- Al-Nasirah Location in Syria
- Coordinates: 34°47′16″N 36°17′9″E﻿ / ﻿34.78778°N 36.28583°E
- Country: Syria
- Governorate: Homs
- District: Talkalakh
- Subdistrict: Al-Nasirah

Population (2004)
- • Total: 835
- Time zone: UTC+3 (EET)
- • Summer (DST): UTC+2 (EEST)

= Al-Nasirah, Syria =

Al-Nasirah (الناصرة, also spelled al-Nasra) is a small Christian town in northwestern Syria, administratively part of the Homs Governorate, located west of Homs.

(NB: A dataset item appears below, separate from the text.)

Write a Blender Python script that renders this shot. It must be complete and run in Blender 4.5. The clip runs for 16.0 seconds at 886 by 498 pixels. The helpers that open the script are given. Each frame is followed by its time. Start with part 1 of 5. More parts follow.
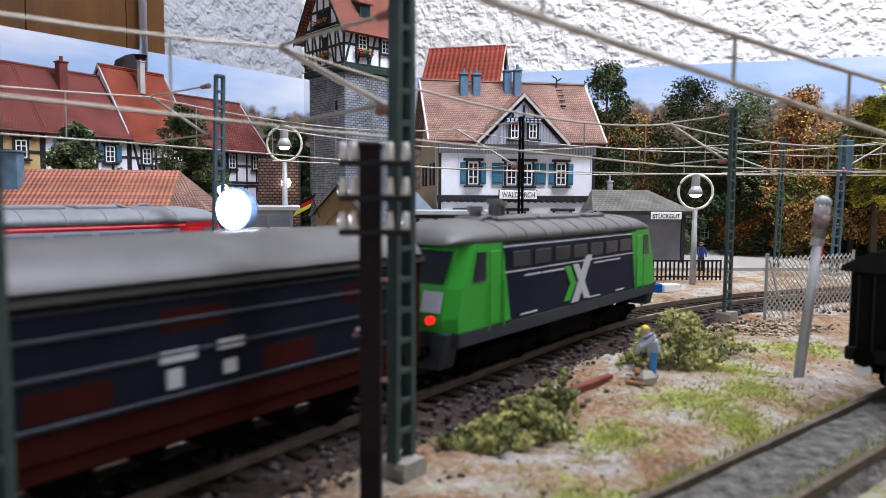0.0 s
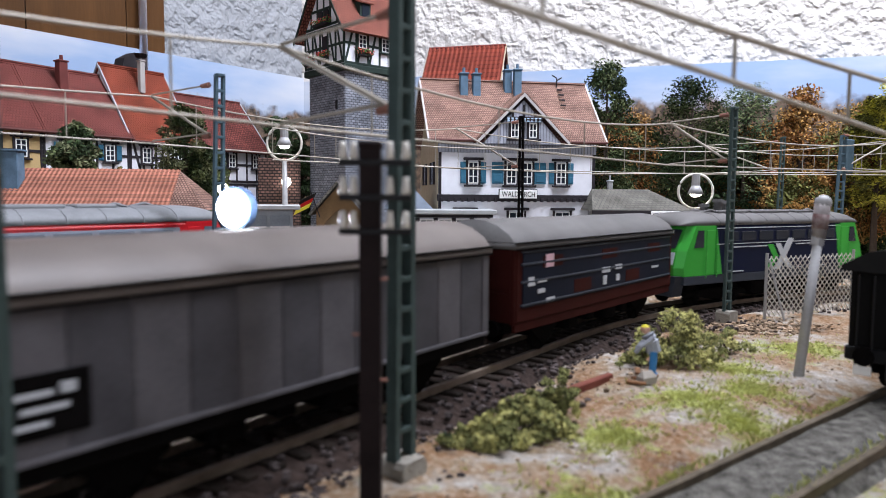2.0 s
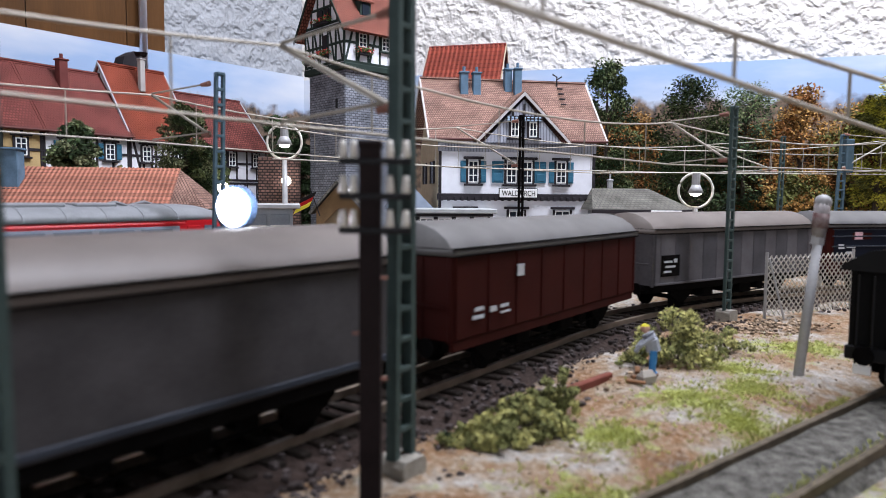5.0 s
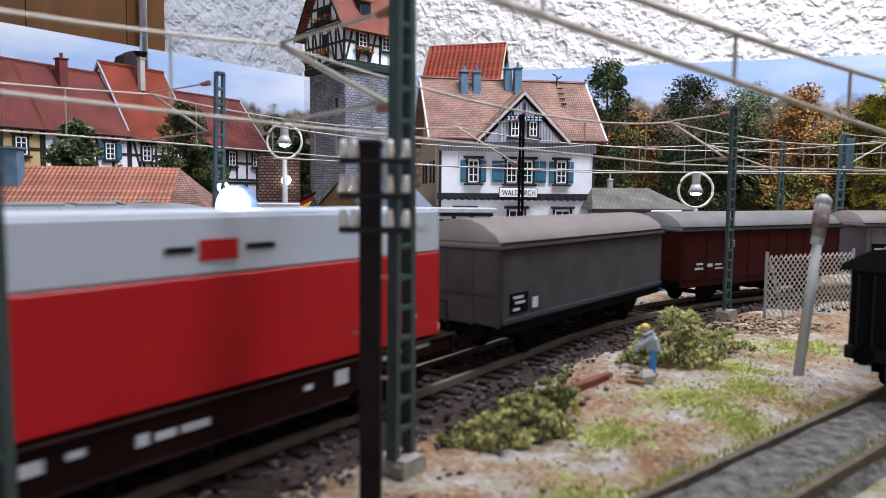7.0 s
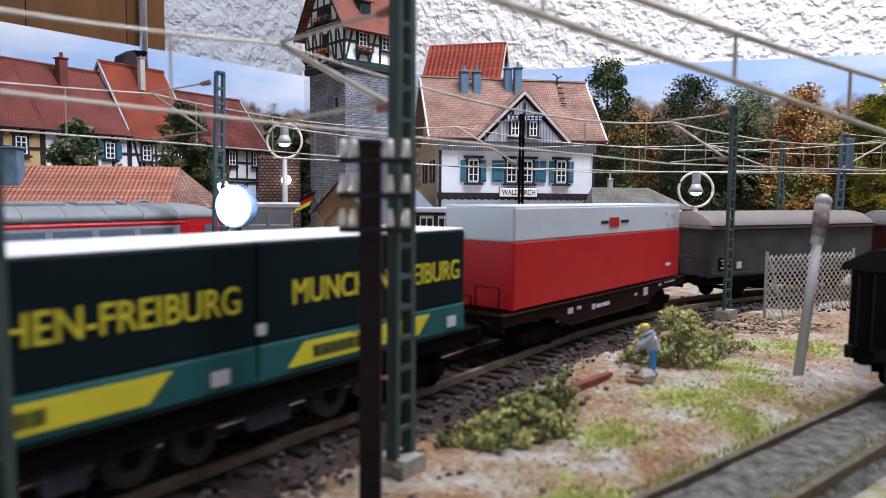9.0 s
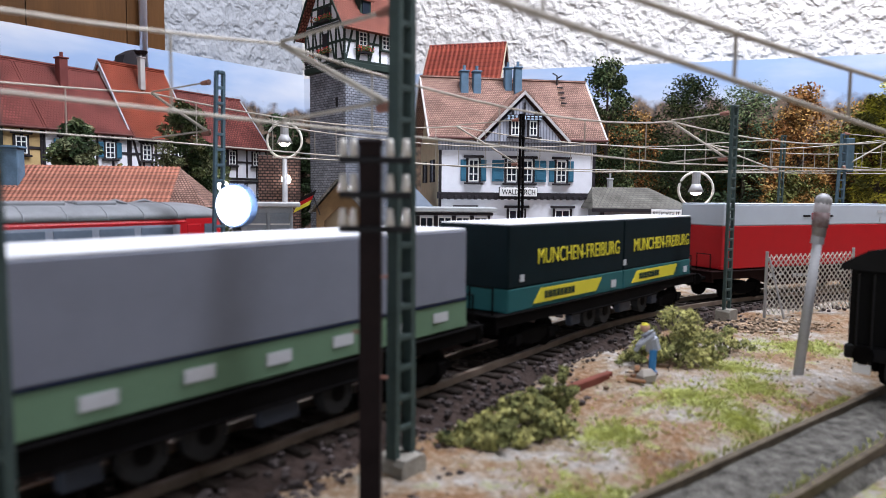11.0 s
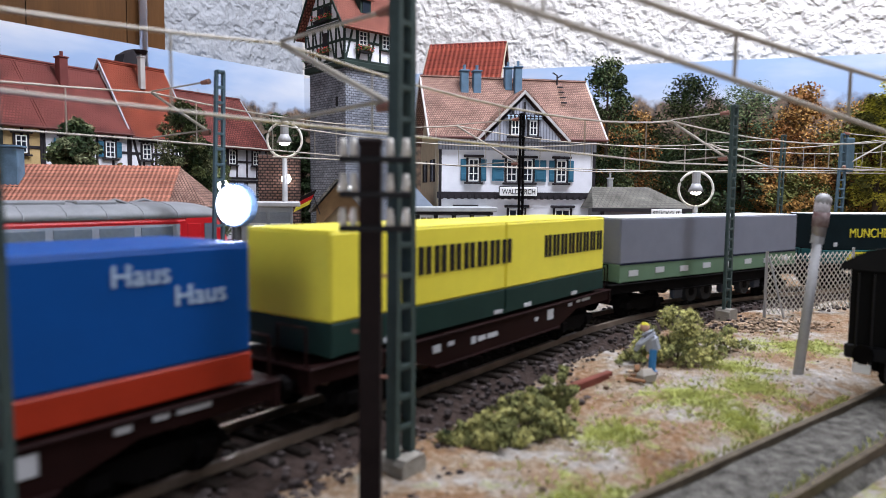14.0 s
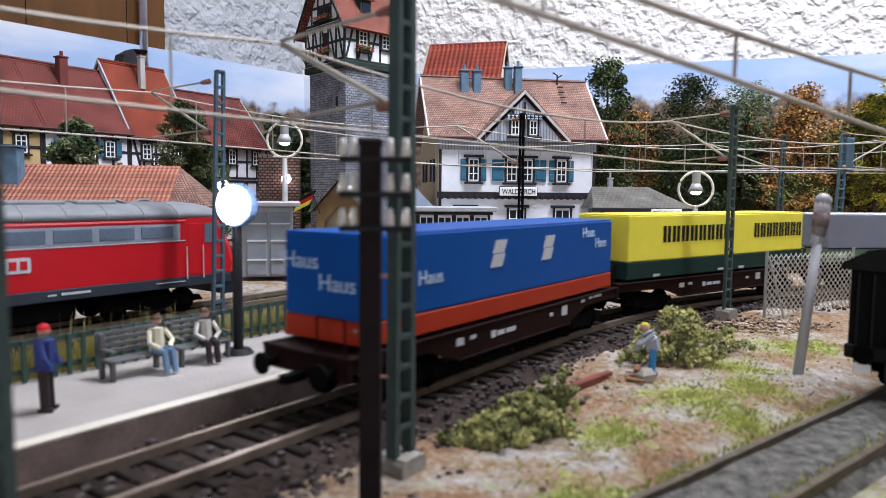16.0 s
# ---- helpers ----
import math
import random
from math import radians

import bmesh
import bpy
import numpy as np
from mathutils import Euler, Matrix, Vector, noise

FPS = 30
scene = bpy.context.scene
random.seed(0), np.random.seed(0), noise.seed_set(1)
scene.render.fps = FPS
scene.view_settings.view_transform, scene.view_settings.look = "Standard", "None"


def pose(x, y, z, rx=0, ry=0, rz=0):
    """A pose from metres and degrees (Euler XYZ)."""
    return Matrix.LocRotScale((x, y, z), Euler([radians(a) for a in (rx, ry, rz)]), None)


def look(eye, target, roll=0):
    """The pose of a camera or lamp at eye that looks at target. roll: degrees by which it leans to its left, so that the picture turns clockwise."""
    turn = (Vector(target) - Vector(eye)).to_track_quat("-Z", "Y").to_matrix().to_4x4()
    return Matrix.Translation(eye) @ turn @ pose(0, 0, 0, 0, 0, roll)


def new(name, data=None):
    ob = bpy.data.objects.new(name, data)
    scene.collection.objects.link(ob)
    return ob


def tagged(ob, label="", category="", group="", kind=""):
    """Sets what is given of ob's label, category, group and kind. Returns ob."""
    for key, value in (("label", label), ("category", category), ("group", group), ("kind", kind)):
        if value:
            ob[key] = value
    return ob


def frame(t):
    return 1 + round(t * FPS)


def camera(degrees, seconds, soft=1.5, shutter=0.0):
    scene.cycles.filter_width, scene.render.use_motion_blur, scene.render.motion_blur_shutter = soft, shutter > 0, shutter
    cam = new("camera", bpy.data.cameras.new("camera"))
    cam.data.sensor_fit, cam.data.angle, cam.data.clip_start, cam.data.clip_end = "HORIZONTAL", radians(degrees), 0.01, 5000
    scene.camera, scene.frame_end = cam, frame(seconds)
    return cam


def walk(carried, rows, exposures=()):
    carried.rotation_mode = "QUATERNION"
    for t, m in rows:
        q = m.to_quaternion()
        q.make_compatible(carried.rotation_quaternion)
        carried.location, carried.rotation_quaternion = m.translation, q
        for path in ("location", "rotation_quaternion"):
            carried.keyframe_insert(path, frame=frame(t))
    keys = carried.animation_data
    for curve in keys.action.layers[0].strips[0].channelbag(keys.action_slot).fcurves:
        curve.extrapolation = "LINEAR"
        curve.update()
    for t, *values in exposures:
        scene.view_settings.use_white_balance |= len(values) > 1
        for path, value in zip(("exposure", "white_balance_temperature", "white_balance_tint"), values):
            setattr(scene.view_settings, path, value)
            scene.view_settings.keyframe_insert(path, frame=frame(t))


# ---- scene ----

Nearby localities include Habnamrah to the northwest, Marmarita and Ayn al-Bardah to the west, Zweitina to the southwest, al-Husn to the south, al-Huwash and al-Mazinah to the southeast, Shin to the east, Muqlus to the northeast, Hadeih and Mashta al-Helu to the north. According to the Syria Central Bureau of Statistics (CBS), al-Nasirah had a population of 835 in the 2004 census. It is the administrative center of the al-Nasirah nahiyah ("subdistrict") which consisted of 20 localities with a collective population of 16,678 in 2004. The subdistrict largely occupies an area known as Wadi al-Nasara ("Valley of the Christians.") The inhabitants of the town are predominantly Greek Orthodox Christians. The village has a Greek Orthodox Church.

Lady of the Valley, located in Wadi al-Nasara, is one of the Marian shrines in the Middle East.